* **Available data**
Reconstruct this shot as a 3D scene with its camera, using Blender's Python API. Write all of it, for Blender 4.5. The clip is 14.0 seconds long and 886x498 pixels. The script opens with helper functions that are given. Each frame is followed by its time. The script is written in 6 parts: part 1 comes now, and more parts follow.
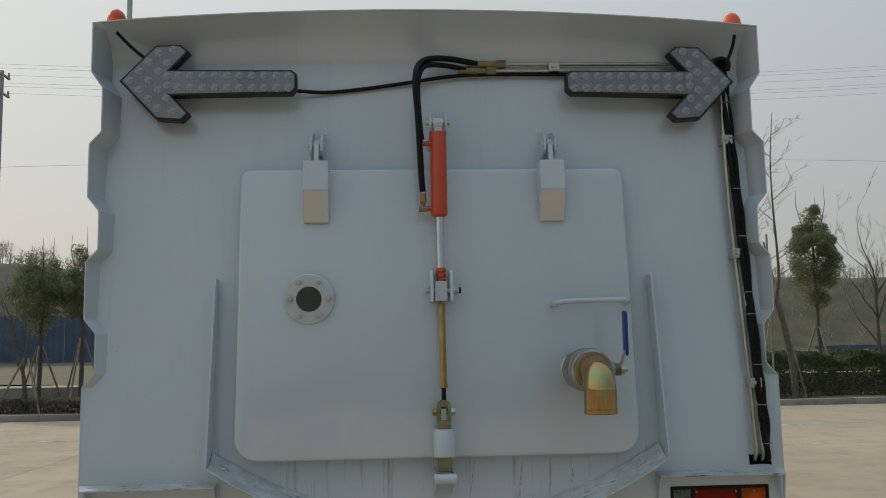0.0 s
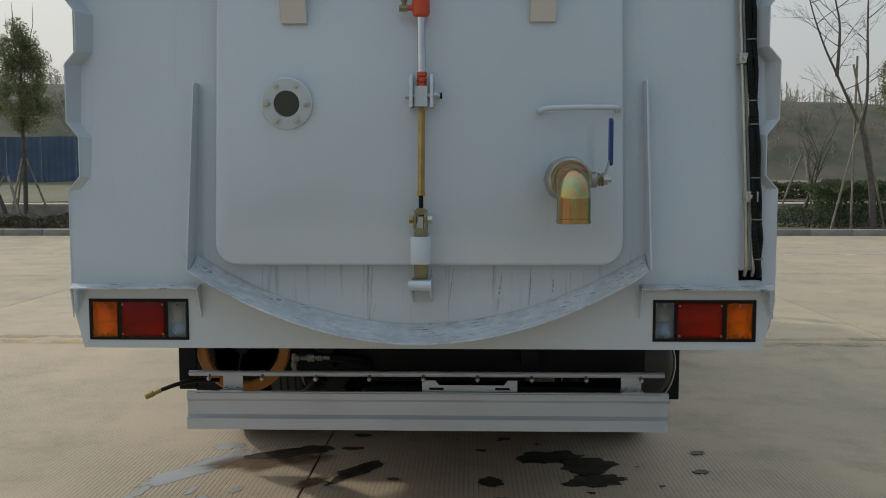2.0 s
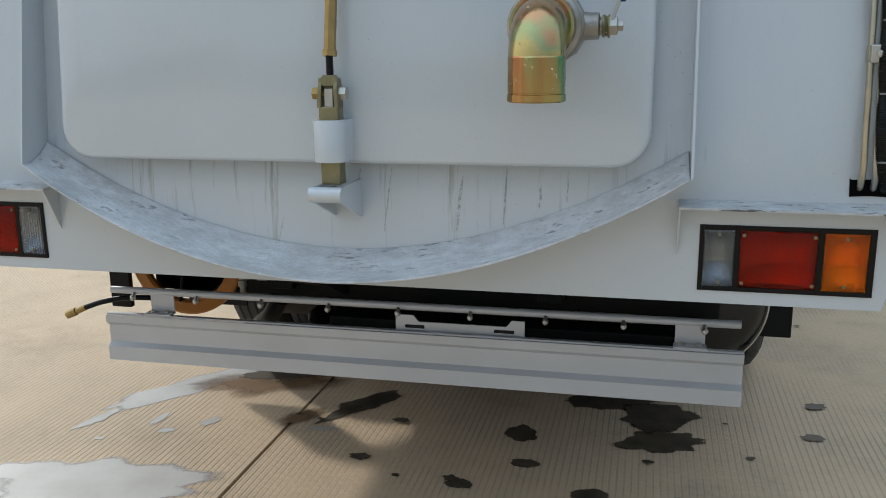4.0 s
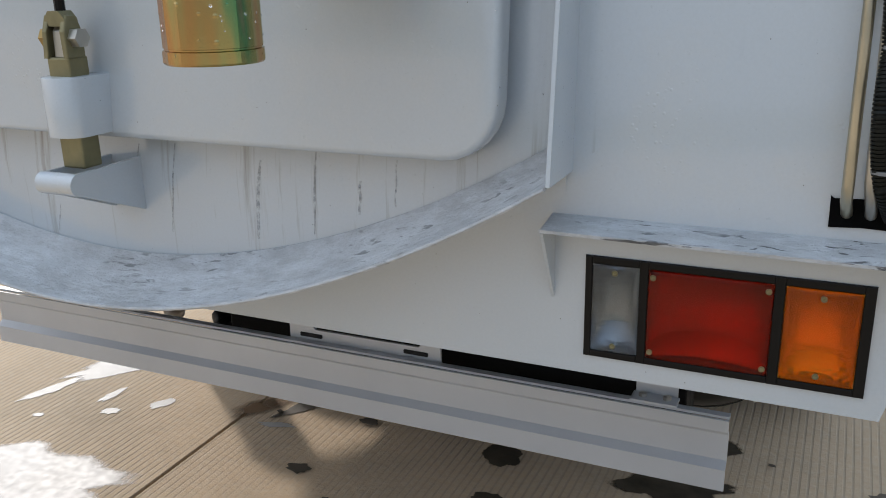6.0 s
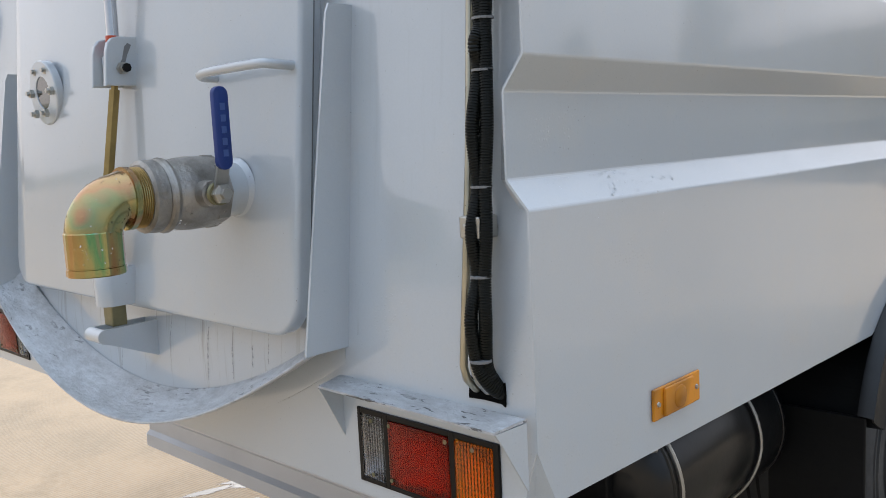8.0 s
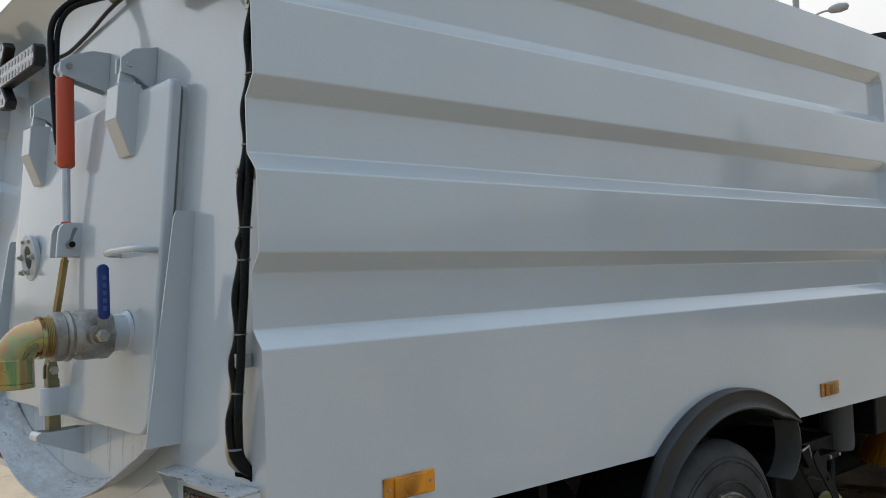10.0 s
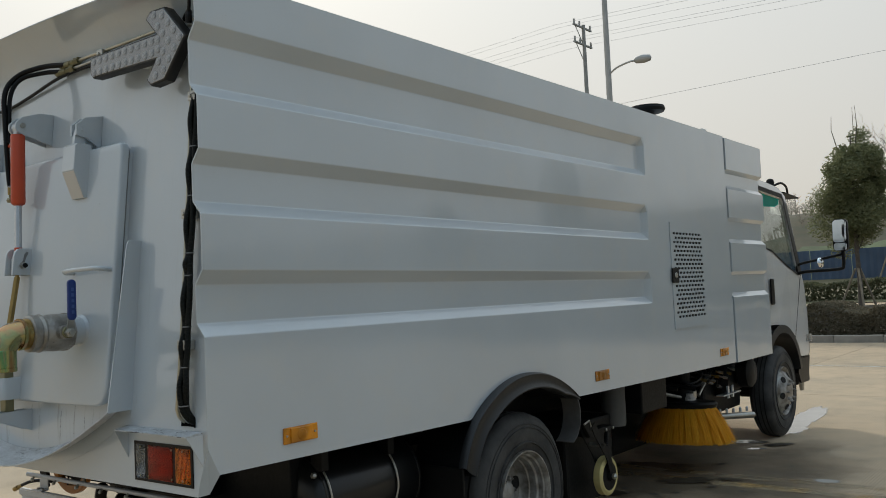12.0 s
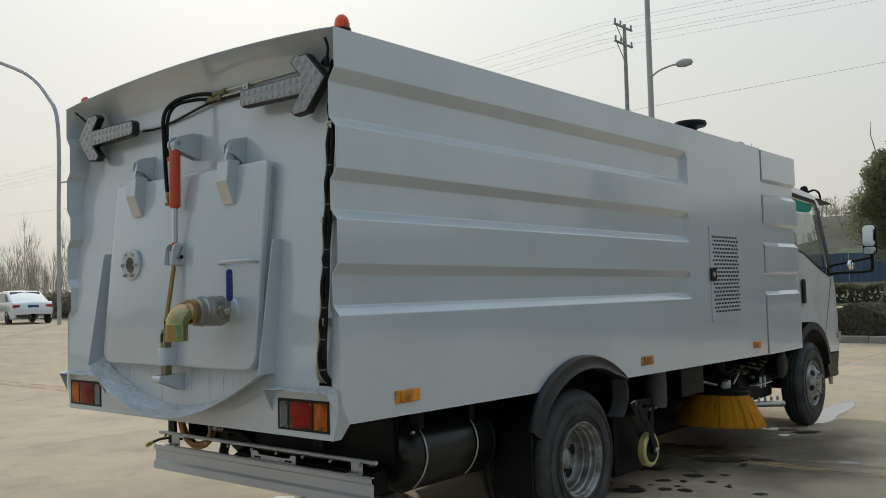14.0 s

* **What to do**
Quote the preceding listing precisely and completely, omitting its images.

* **Response**
Reconstruct this shot as a 3D scene with its camera, using Blender's Python API. Write all of it, for Blender 4.5. The clip is 14.0 seconds long and 886x498 pixels. The script opens with helper functions that are given. Each frame is followed by its time. The script is written in 6 parts: part 1 comes now, and more parts follow.
0.0 s
2.0 s
4.0 s
6.0 s
8.0 s
10.0 s
12.0 s
14.0 s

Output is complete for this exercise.